Best case scenario, you see something like this:

The Privacy task is pretty self-explanatory. It clears your cookies and browser caches, autofills, etc. These are things you can do from within the browser so there’s nothing especially groundbreaking, here. It’ll also purge your chat logs, too.


These tasks are all things you can do elsewhere, though it might not be clear exactly how one would go about it so it’s nice there’re all in one place. I found myself needing to re-index spotlight a couple times because searching for an app brought up a document that referenced the app before the app itself. Re-indexing seemed to clear that up but as with just about everything computers, YMMV.


The Uninstaller is a nice feature to have. Sometimes, just dragging an app to the trash doesn’t clean up stuff in crazy alternative locations. CleanMyMac X touts a full purge of anything related to that app and even lets you see only the apps you’ve never used or are old and may soon be unsupported altogether.

From the Updater pane, you can work through applications and update them on the fly. This triggers the update process within the app. It’s not immediately clear how it knows or how it triggers–I’ll update this review when and if I learn. It’s pretty straight forward in how it works, though I couldn’t get it to update a couple apps. I suspect that’s an issue on my end rather than with the app itself given its hands-off approach to facilitating these updates.
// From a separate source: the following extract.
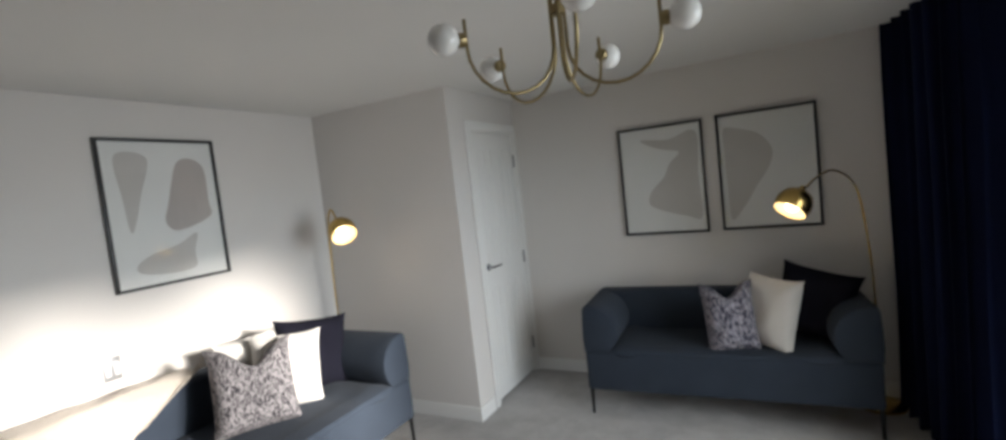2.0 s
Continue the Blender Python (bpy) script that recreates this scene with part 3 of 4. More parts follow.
house("house", 21.39, 15.93, -0.2, -26.3, 5.2, 4.5, 1.85, 5.0, ROOF_GREY, "brick house with a grey tiled roof and two roof windows", ((1.6, 2.5), (3.4, 1.9)))
house("house", 34.8, 13.2, -0.45, -28.0, 2.2, 4.5, 2.2, 6.0, ROOF_GREY, "brick house with a sunlit tiled roof", ((0.7, 1.9),))
house("house", 34.4, 7.44, -2.35, -30, 1.7, 2.05, 1.12, 5.0, ROOF_GREY, "low brick house with a tiled roof")
house("house", 39.5, -0.8, 0.35, -94, 19.0, 5.0, 4.2, 3.0, ROOF_DARK, "long house with a dark tiled roof", gable=False)
house("house", 30.9, -5.8, -0.05, -14, 5.0, 1.65, 3.6, 3.0, ROOF_DARK, "steep brick gable of a dark-roofed house")
house("shed", 13.6, 29.0, 0.2, -60, 2.6, 1.5, 1.9, 1.4, ROOF_DARK, "garden shed with a pale gable beyond the fence")
house("house", 28.5, 27.5, -2.6, -35, 6.0, 3.0, 1.4, 3.0, FASCIA, "low pale-roofed building beyond the fence", gable=False)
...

Last, CleanMyMac X allows you peruse your drives for the fattiest of files and permanently delete ones you’re not going to miss. Ironically enough, the top entry on my list was my iMovie Library. You can filter the list down by kind, size, and how long it’s been since you touched them. All helpful options.

So the question that’s on your mind: do you need this app? On the surface and as my initial response, I say yes, though consider what you’d actually want out of it before diving in. Some of its features might not serve your needs, specifically. They definitely don’t apply to me but they still serve their place in the ecosystem nonetheless. If you need an app that’s great for dumping cruft, uninstalling apps for real, and having a good spot for sweeping through app updates, I’d say absolutely buy it. If that’s not on your wish list, you’ll find other tools available for less that can just as well meet your needs.

Let’s talk pricing. CleanMyMac X access is available in three forms: yearly and lifetime and something cool I will share in a moment. I’m in firmly in the “buy it once” camp if I can help it so I’m going to personally recommend snagging the lifetime access for $89.95. If that seems a bit steep, MacPaw offers it up on a yearly basis for $39.95, as well. It’s available in the Mac Paw store starting September 5th. If that’s not your style, CleanMyMac X is a part of the Setapp application bundle that gives you access to literally a hundred awesome Mac apps for $10/month. If lifetime access isn’t in the budget this month and $10 is much easier to handle, consider that option, instead. Plus, for that same $10, you’ll land a load of other great apps.